Mary’s policy of living with religious difference stood in stark contrast to Elizabeth’s. The Elizabethan Settlement sought to comprehend the greatest range of religious opinion acceptable to Elizabeth, including conformist Puritans and church papists willing to dissemble their Catholicism. But Elizabeth’s government persecuted anyone who dissented from the settlement itself: Catholics who refused to attend their parish church and Puritans who rejected liturgy and government by bishops. It would not be until the first Toleration Act of 1689 that the Church of England accepted, for the first time, that it could neither compel nor expect every English man and woman to worship in the parish church according to The Book of Common Prayer.

Mary’s execution at Fotheringhay Castle on 8 February 1587 shocked Europe: it was an act of judicial regicide authorised by one monarch against another, which undermined the sacredness of monarchy itself.
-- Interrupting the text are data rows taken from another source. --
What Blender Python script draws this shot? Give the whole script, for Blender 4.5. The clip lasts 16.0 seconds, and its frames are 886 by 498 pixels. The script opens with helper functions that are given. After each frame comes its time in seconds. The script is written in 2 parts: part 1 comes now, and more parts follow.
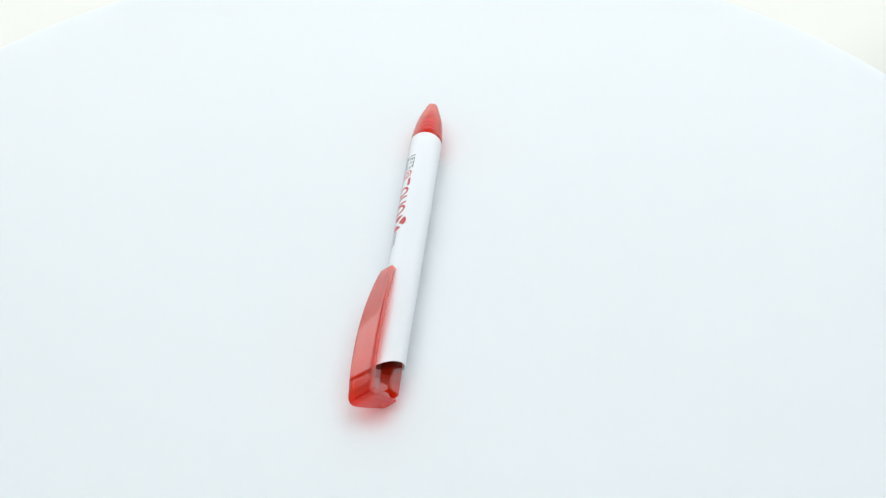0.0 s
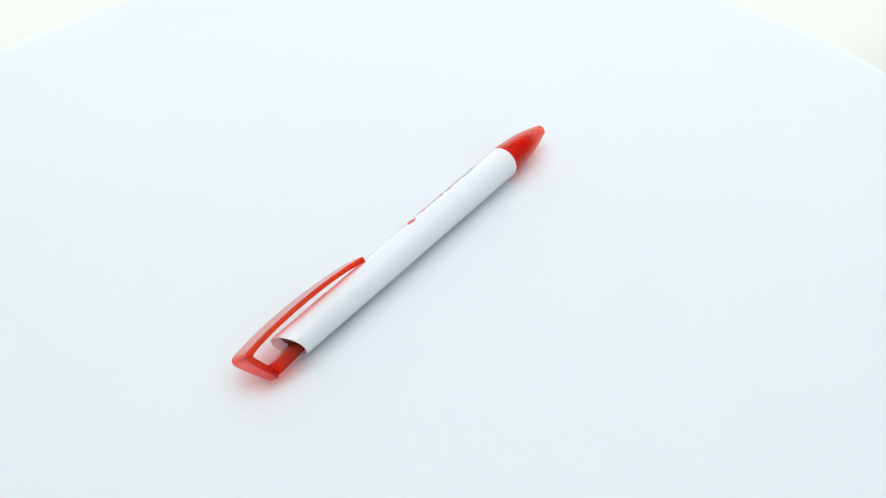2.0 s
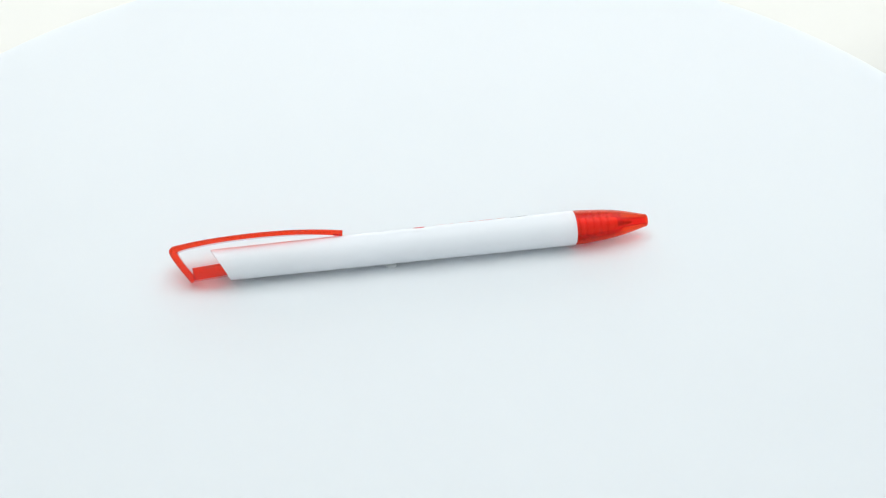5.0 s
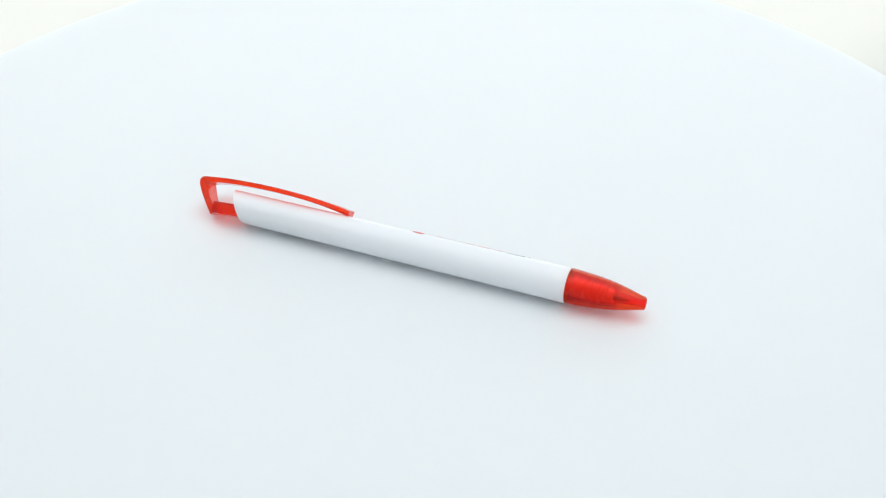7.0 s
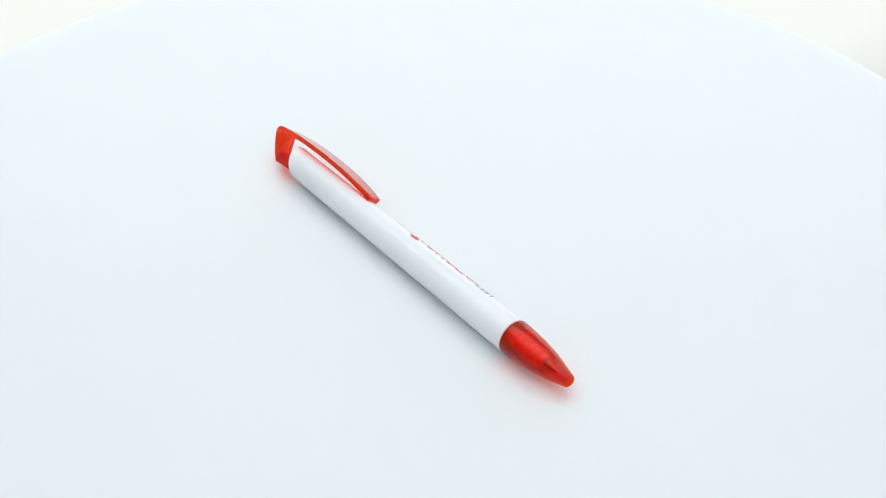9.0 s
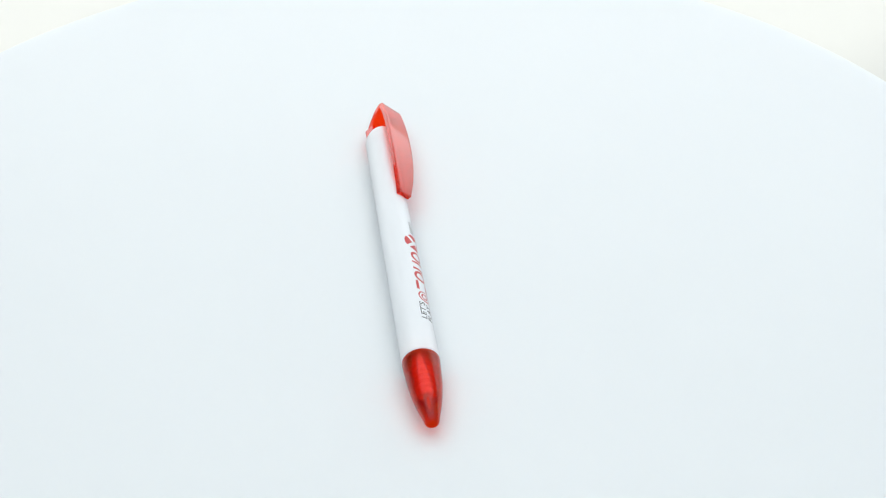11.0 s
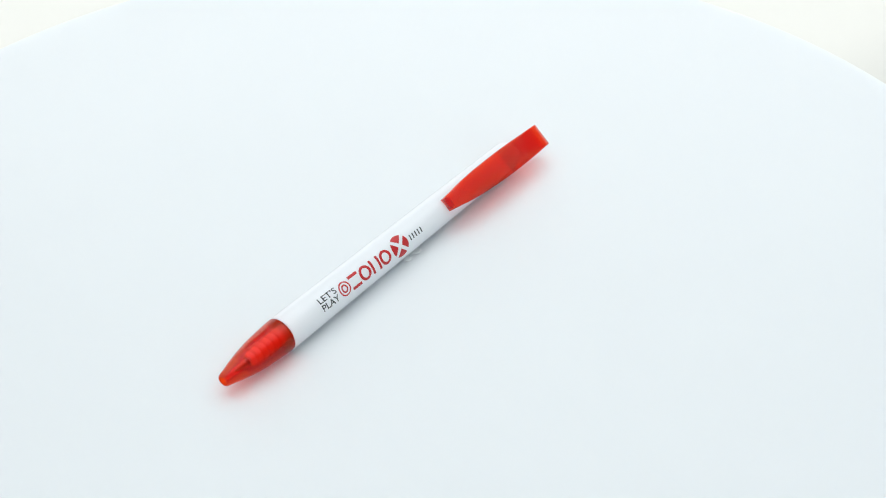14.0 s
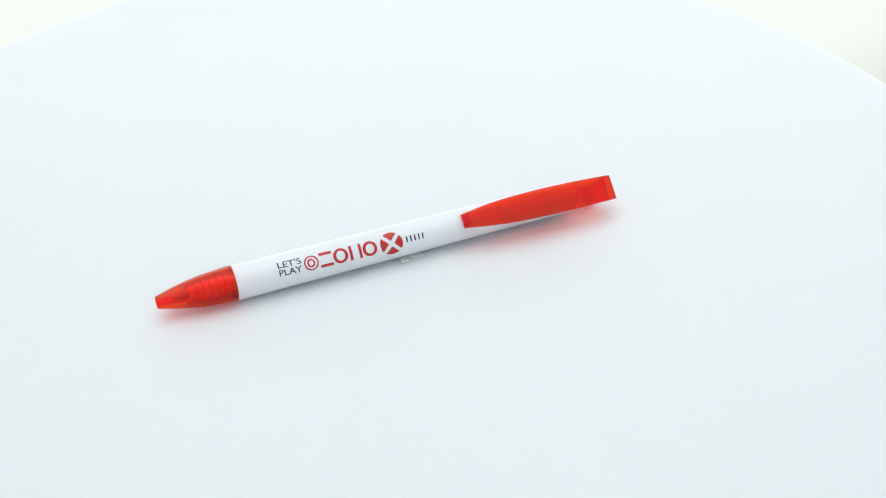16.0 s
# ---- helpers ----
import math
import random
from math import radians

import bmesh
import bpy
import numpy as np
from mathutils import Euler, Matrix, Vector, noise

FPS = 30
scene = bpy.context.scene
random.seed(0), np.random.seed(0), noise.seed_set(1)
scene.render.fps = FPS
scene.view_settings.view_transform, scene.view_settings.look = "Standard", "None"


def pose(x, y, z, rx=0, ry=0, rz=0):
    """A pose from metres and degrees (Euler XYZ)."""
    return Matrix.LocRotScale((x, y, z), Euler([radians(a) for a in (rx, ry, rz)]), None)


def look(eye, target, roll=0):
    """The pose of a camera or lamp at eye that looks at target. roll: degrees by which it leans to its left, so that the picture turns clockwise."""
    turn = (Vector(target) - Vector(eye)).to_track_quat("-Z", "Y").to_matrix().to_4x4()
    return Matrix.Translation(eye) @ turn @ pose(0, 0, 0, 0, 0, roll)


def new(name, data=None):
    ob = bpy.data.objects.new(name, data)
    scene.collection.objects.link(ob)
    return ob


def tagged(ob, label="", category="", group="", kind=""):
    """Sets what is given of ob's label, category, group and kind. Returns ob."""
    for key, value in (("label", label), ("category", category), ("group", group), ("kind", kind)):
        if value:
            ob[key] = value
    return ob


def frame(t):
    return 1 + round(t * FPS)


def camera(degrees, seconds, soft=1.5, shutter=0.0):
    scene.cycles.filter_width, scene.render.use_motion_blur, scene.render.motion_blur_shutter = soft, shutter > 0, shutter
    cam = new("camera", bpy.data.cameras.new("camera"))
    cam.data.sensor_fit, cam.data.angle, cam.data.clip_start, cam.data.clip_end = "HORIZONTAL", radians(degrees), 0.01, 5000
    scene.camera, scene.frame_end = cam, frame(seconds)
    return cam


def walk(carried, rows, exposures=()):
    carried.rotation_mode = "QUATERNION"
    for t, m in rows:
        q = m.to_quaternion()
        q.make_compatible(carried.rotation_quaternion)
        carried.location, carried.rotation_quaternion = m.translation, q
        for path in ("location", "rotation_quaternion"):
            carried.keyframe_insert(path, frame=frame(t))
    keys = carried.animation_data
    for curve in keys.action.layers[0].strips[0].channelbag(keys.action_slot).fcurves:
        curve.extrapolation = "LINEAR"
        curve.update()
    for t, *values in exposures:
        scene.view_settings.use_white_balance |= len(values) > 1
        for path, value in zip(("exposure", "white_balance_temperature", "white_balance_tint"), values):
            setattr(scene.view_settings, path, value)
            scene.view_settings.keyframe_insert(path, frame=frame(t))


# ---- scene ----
# A ballpoint pen lies glued to a slowly turning white platter; the camera stands still.
cam = camera(37.85, 16.0, soft=1.1)
EYE, AIM = (0.0, -0.30595, 0.24984), (0.01206, 0.00482, -0.00171)
walk(cam, [(0.0, look(EYE, AIM, -0.496)), (16.0, look(EYE, AIM, -0.496))])

# ---- light ----
world = bpy.data.worlds.new("world")
scene.world = world
world.use_nodes = True
world.node_tree.nodes["Background"].inputs["Color"].default_value = (0.85, 0.93, 1.0, 1)
world.node_tree.nodes["Background"].inputs["Strength"].default_value = 0.3
scene.view_settings.exposure = -0.17

# unseen bright area behind, known from reflections and set up as a long window
lamp = bpy.data.lights.new("window_light", "AREA")
lamp.shape, lamp.size, lamp.size_y = "RECTANGLE", 7.9, 2.5
lamp.energy, lamp.color = 108.0, (0.967, 0.985, 0.972)
new("window_light", lamp).matrix_world = look((0.95, 2.74, 0.6), (0.95, 0.0, 0.6))
# added overhead fill for soft, even light; no such lamp is in view
top = bpy.data.lights.new("overhead_fill", "AREA")
top.shape, top.size, top.size_y = "RECTANGLE", 4.4, 3.3
top.energy, top.color = 106.0, (0.967, 0.985, 0.972)
new("overhead_fill", top).matrix_world = look((0.0, 0.67, 2.9), (0.0, 0.670001, 0.0))


# ---- materials ----
def material(name):
    m = bpy.data.materials.new(name)
    m.use_nodes = True
    return m, m.node_tree.nodes, m.node_tree.links, m.node_tree.nodes["Principled BSDF"]


def mottled(name, low, high, rough, scale, bump=0.0, fine=900.0, spread=0.06, specular=0.5):
    """A surface with stains at a broad scale and grain at a fine one."""
    m, nodes, links, shader = material(name)
    where = nodes.new("ShaderNodeTexCoord")
    broad, grain = nodes.new("ShaderNodeTexNoise"), nodes.new("ShaderNodeTexNoise")
    broad.inputs["Scale"].default_value, broad.inputs["Detail"].default_value = scale, 5
    grain.inputs["Scale"].default_value, grain.inputs["Detail"].default_value = fine, 3
    ramp = nodes.new("ShaderNodeMix")
    ramp.data_type = "RGBA"
    ramp.inputs["A"].default_value, ramp.inputs["B"].default_value = (*low, 1), (*high, 1)
    gloss = nodes.new("ShaderNodeMapRange")
    gloss.inputs["To Min"].default_value, gloss.inputs["To Max"].default_value = rough - spread, rough + spread
    for noise_node in (broad, grain):
        links.new(where.outputs["Object"], noise_node.inputs["Vector"])
    links.new(broad.outputs["Fac"], ramp.inputs["Factor"])
    links.new(ramp.outputs["Result"], shader.inputs["Base Color"])
    links.new(grain.outputs["Fac"], gloss.inputs["Value"])
    links.new(gloss.outputs["Result"], shader.inputs["Roughness"])
    shader.inputs["Specular IOR Level"].default_value = specular
    if bump:
        relief = nodes.new("ShaderNodeBump")
        relief.inputs["Strength"].default_value, relief.inputs["Distance"].default_value = bump, 0.0002
        links.new(grain.outputs["Fac"], relief.inputs["Height"])
        links.new(relief.outputs["Normal"], shader.inputs["Normal"])
    return m


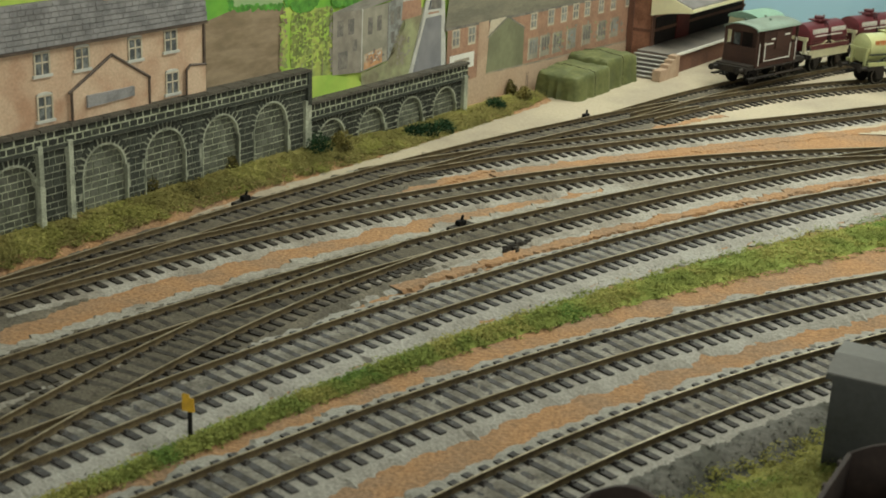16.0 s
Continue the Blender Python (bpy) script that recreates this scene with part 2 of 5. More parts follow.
flat("ore_dirt", (0.28, 0.128, 0.06), 0.9, scale=50, second=(0.185, 0.08, 0.038), mix=(0.38, 0.62), fine=500, vary=0.16, bump=0.12, spec=0.2)
# darker ore brown: the shade of the hopper's recesses is put into the colour
flat("ore_recess_shade", (0.12, 0.045, 0.022), 0.9, scale=60, second=(0.075, 0.03, 0.016), mix=(0.4, 0.6), fine=700, vary=0.2, bump=0.15, spec=0.2)
flat("ore_load", (0.36, 0.125, 0.042), 0.95, scale=35, second=(0.26, 0.09, 0.034), mix=(0.4, 0.62), fine=700, vary=0.22, bump=0.7, spec=0.1)
flat("wagon_frame", (0.045, 0.018, 0.012), 0.85, scale=90, second=(0.09, 0.032, 0.018), fine=700, vary=0.25, bump=0.1)
flat("worn_mark", (0.50, 0.35, 0.25), 0.8, scale=400, second=(0.34, 0.19, 0.115), fine=1500, vary=0.2, bump=0)
flat("van_red", (0.255, 0.066, 0.035), 0.8, scale=60, second=(0.175, 0.042, 0.026), fine=700, vary=0.12, bump=0.06, streak=(1, 1, 0.4))
flat("van_roof", (0.40, 0.29, 0.215), 0.85, scale=50, second=(0.33, 0.23, 0.17), fine=700, vary=0.08, bump=0.08)
flat("underframe", (0.020, 0.017, 0.015), 0.75, scale=80, second=(0.034, 0.026, 0.02), fine=700, vary=0.25, bump=0.1)
flat("old_van_brown", (0.062, 0.030, 0.022), 0.75, scale=60, second=(0.048, 0.024, 0.018), fine=700, vary=0.12, bump=0.06)
flat("old_van_roof", (0.20, 0.265, 0.22), 0.8, scale=25, second=(0.15, 0.185, 0.155), fine=500, vary=0.1, bump=0.06)
flat("old_van_roof_green", (0.22, 0.36, 0.28), 0.8, scale=50, second=(0.19, 0.32, 0.25), fine=700, vary=0.08, bump=0.06)
flat("tank_maroon", (0.115, 0.022, 0.028), 0.45, scale=60, second=(0.09, 0.02, 0.024), fine=700, vary=0.1, bump=0.04)
flat("tank_yellow", (0.49, 0.51, 0.25), 0.45, scale=60, second=(0.43, 0.455, 0.23), fine=700, vary=0.06, bump=0.04)
flat("tank_cream", (0.60, 0.57, 0.38), 0.6, scale=100, fine=700, vary=0.08)
flat("tank_red_letter", (0.58, 0.20, 0.075), 0.5, scale=300, fine=1200, vary=0.1, bump=0)
flat("tarp_green", (0.125, 0.14, 0.05), 0.7, scale=60, second=(0.085, 0.10, 0.036), fine=400, vary=0.16, bump=0.15)
flat("tarp_rope", (0.06, 0.055, 0.03), 0.9, scale=200, fine=900)
flat("dark_green_loco", (0.012, 0.026, 0.030), 0.5, scale=90, second=(0.018, 0.032, 0.034), fine=700, vary=0.2)
flat("hut_grey", (0.066, 0.07, 0.072), 0.85, scale=60, second=(0.07, 0.072, 0.072), fine=600, vary=0.1, bump=0.08)
flat("hut_roof", (0.19, 0.192, 0.185), 0.85, scale=40, second=(0.15, 0.152, 0.148), fine=600, vary=0.06, bump=0.06)
flat("tower_stone", (0.44, 0.41, 0.265), 0.9, scale=200, second=(0.36, 0.33, 0.21), fine=900, vary=0.22, bump=0.6, each=0.08)
flat("tower_joint", (0.35, 0.325, 0.21), 0.9, scale=140, fine=700, vary=0.15)
flat("tower_lead", (0.30, 0.295, 0.28), 0.8, scale=60, second=(0.24, 0.235, 0.225), fine=600, vary=0.1, bump=0.1)
flat("tower_white", (0.66, 0.63, 0.54), 0.8, scale=100, second=(0.52, 0.49, 0.41), fine=600, vary=0.1)
flat("sign_yellow", (0.62, 0.37, 0.03), 0.6, scale=300, second=(0.48, 0.28, 0.03), fine=1200, vary=0.15)
flat("black_paint", (0.008, 0.0075, 0.007), 0.75, scale=200, fine=900, vary=0.2, spec=0.2)
flat("rail_wall_grey", (0.135, 0.132, 0.118), 0.92, scale=50, second=(0.075, 0.076, 0.062), fine=500, vary=0.25, bump=0.5)
flat("wagon_dark", (0.030, 0.020, 0.017), 0.8, scale=60, second=(0.045, 0.03, 0.024), fine=600, vary=0.2, bump=0.1)
flat("wagon_inside", (0.085, 0.055, 0.042), 0.85, scale=60, second=(0.06, 0.04, 0.03), fine=600, vary=0.15, bump=0.1)
flat("room_paint", (0.62, 0.60, 0.55), 0.9, scale=3, fine=40, vary=0.03, bump=0.02)
flat("room_floor", (0.16, 0.13, 0.11), 0.9, scale=5, fine=80, vary=0.1, bump=0.05)


# ---- mesh helpers (millimetres) ----
def box(bm, x0, x1, y0, y1, z0, z1, taper=0.0):
    v = [bm.verts.new(p) for p in ((x0, y0, z0), (x1, y0, z0), (x1, y1, z0), (x0, y1, z0), (x0 + taper, y0 + taper, z1), (x1 - taper, y0 + taper, z1), (x1 - taper, y1 - taper, z1), (x0 + taper, y1 - taper, z1))]
    for f in ((3, 2, 1, 0), (4, 5, 6, 7), (0, 1, 5, 4), (1, 2, 6, 5), (2, 3, 7, 6), (3, 0, 4, 7)):
        bm.faces.new([v[i] for i in f])
    return bm


def prism(bm, poly, a, b, axis="x"):
    """A polygon in the plane across the axis, drawn out from a to b. For x: (y, z); y: (x, z); z: (x, y)."""
    def at(p, c):
        return {"x": (c, p[0], p[1]), "y": (p[0], c, p[1]), "z": (p[0], p[1], c)}[axis]
    lo, hi = [bm.verts.new(at(p, a)) for p in poly], [bm.verts.new(at(p, b)) for p in poly]
    n = len(poly)
    bm.faces.new(lo[::-1]), bm.faces.new(hi)
    for i in range(n):
        bm.faces.new((lo[i], lo[(i + 1) % n], hi[(i + 1) % n], hi[i]))
    return bm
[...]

In the last letter she ever wrote, to King Henry III of France on the morning of her execution, Mary both proclaimed that she died for her faith, and lamented that the English perceived any assertion of her Catholicism as an attempt to interfere with the Elizabethan Settlement:

The Catholic faith and the assertion of my God-given right to the English throne are the two issues on which I am condemned, and yet I am not allowed to say that it is for the Catholic religion that I die, but for fear of interference with theirs.

In the end, Mary died as much a martyr for the idea of religious co-existence as for her own personal faith. It was the prospect of a monarch on the throne of England who did not share the nation’s established faith that terrified Elizabeth’s councillors, in spite of the fact that Mary had shown herself willing and able to govern Scotland on exactly these terms. In a world where sincere efforts towards creative compromise seem singularly lacking, there is a case for remembering Mary, Queen of Scots not as a reactionary monarch anxious to turn back the clock of the Reformation, but as a ruler ahead of her time who was prepared to live with religious difference and put the good of her nation ahead of ideals of confessional purity.